Given material:
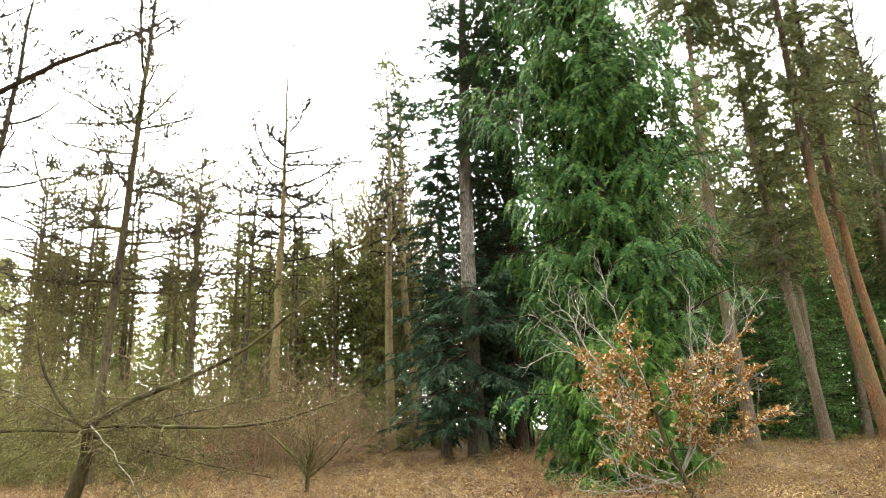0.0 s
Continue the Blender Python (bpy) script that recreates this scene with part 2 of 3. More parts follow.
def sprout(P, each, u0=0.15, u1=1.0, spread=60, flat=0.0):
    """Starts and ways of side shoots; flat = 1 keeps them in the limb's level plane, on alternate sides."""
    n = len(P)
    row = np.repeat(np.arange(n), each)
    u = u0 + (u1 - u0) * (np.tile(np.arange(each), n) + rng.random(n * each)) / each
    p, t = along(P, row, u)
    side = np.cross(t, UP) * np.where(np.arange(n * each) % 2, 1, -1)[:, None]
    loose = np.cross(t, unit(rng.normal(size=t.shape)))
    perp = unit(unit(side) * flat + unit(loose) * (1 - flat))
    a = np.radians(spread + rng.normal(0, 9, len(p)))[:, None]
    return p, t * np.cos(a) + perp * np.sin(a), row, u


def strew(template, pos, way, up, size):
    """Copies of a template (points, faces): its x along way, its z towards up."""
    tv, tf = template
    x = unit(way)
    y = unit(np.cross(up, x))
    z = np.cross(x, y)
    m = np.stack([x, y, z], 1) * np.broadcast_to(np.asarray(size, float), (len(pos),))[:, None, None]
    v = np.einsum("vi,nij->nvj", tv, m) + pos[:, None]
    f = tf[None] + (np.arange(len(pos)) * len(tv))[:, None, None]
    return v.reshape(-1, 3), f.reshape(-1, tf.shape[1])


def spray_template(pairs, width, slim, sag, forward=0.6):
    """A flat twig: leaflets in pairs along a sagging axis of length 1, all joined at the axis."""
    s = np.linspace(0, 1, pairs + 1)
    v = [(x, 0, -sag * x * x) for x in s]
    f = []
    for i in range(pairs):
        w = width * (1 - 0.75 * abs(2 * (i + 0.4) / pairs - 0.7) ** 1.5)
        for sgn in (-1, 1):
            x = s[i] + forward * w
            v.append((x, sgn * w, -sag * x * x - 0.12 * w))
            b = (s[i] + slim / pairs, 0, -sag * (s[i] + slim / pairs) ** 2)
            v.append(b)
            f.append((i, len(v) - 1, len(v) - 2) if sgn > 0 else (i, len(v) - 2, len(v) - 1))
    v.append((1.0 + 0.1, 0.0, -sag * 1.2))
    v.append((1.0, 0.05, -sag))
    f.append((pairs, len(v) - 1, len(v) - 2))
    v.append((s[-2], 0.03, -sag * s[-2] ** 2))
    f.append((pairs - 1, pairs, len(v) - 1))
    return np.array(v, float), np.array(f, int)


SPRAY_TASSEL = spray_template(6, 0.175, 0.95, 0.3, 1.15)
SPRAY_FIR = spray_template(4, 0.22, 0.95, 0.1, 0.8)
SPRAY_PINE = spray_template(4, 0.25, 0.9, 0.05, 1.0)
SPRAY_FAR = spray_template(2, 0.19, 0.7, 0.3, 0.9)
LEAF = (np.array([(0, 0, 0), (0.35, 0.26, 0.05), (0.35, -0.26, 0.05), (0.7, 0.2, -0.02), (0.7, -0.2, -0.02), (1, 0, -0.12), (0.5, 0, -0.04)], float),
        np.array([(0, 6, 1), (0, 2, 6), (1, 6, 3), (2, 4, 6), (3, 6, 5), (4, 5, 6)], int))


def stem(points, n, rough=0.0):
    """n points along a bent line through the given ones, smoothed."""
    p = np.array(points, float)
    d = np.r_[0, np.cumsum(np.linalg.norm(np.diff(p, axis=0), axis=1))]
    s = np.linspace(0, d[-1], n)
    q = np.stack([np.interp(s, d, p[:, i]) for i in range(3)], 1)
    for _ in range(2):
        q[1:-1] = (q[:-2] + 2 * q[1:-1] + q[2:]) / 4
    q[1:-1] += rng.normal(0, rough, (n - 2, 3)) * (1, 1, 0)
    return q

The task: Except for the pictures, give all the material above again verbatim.

Written response:
0.0 s
Continue the Blender Python (bpy) script that recreates this scene with part 2 of 3. More parts follow.
def sprout(P, each, u0=0.15, u1=1.0, spread=60, flat=0.0):
    """Starts and ways of side shoots; flat = 1 keeps them in the limb's level plane, on alternate sides."""
    n = len(P)
    row = np.repeat(np.arange(n), each)
    u = u0 + (u1 - u0) * (np.tile(np.arange(each), n) + rng.random(n * each)) / each
    p, t = along(P, row, u)
    side = np.cross(t, UP) * np.where(np.arange(n * each) % 2, 1, -1)[:, None]
    loose = np.cross(t, unit(rng.normal(size=t.shape)))
    perp = unit(unit(side) * flat + unit(loose) * (1 - flat))
    a = np.radians(spread + rng.normal(0, 9, len(p)))[:, None]
    return p, t * np.cos(a) + perp * np.sin(a), row, u


def strew(template, pos, way, up, size):
    """Copies of a template (points, faces): its x along way, its z towards up."""
    tv, tf = template
    x = unit(way)
    y = unit(np.cross(up, x))
    z = np.cross(x, y)
    m = np.stack([x, y, z], 1) * np.broadcast_to(np.asarray(size, float), (len(pos),))[:, None, None]
    v = np.einsum("vi,nij->nvj", tv, m) + pos[:, None]
    f = tf[None] + (np.arange(len(pos)) * len(tv))[:, None, None]
    return v.reshape(-1, 3), f.reshape(-1, tf.shape[1])


def spray_template(pairs, width, slim, sag, forward=0.6):
    """A flat twig: leaflets in pairs along a sagging axis of length 1, all joined at the axis."""
    s = np.linspace(0, 1, pairs + 1)
    v = [(x, 0, -sag * x * x) for x in s]
    f = []
    for i in range(pairs):
        w = width * (1 - 0.75 * abs(2 * (i + 0.4) / pairs - 0.7) ** 1.5)
        for sgn in (-1, 1):
            x = s[i] + forward * w
            v.append((x, sgn * w, -sag * x * x - 0.12 * w))
            b = (s[i] + slim / pairs, 0, -sag * (s[i] + slim / pairs) ** 2)
            v.append(b)
            f.append((i, len(v) - 1, len(v) - 2) if sgn > 0 else (i, len(v) - 2, len(v) - 1))
    v.append((1.0 + 0.1, 0.0, -sag * 1.2))
    v.append((1.0, 0.05, -sag))
    f.append((pairs, len(v) - 1, len(v) - 2))
    v.append((s[-2], 0.03, -sag * s[-2] ** 2))
    f.append((pairs - 1, pairs, len(v) - 1))
    return np.array(v, float), np.array(f, int)


SPRAY_TASSEL = spray_template(6, 0.175, 0.95, 0.3, 1.15)
SPRAY_FIR = spray_template(4, 0.22, 0.95, 0.1, 0.8)
SPRAY_PINE = spray_template(4, 0.25, 0.9, 0.05, 1.0)
SPRAY_FAR = spray_template(2, 0.19, 0.7, 0.3, 0.9)
LEAF = (np.array([(0, 0, 0), (0.35, 0.26, 0.05), (0.35, -0.26, 0.05), (0.7, 0.2, -0.02), (0.7, -0.2, -0.02), (1, 0, -0.12), (0.5, 0, -0.04)], float),
        np.array([(0, 6, 1), (0, 2, 6), (1, 6, 3), (2, 4, 6), (3, 6, 5), (4, 5, 6)], int))


def stem(points, n, rough=0.0):
    """n points along a bent line through the given ones, smoothed."""
    p = np.array(points, float)
    d = np.r_[0, np.cumsum(np.linalg.norm(np.diff(p, axis=0), axis=1))]
    s = np.linspace(0, d[-1], n)
    q = np.stack([np.interp(s, d, p[:, i]) for i in range(3)], 1)
    for _ in range(2):
        q[1:-1] = (q[:-2] + 2 * q[1:-1] + q[2:]) / 4
    q[1:-1] += rng.normal(0, rough, (n - 2, 3)) * (1, 1, 0)
    return q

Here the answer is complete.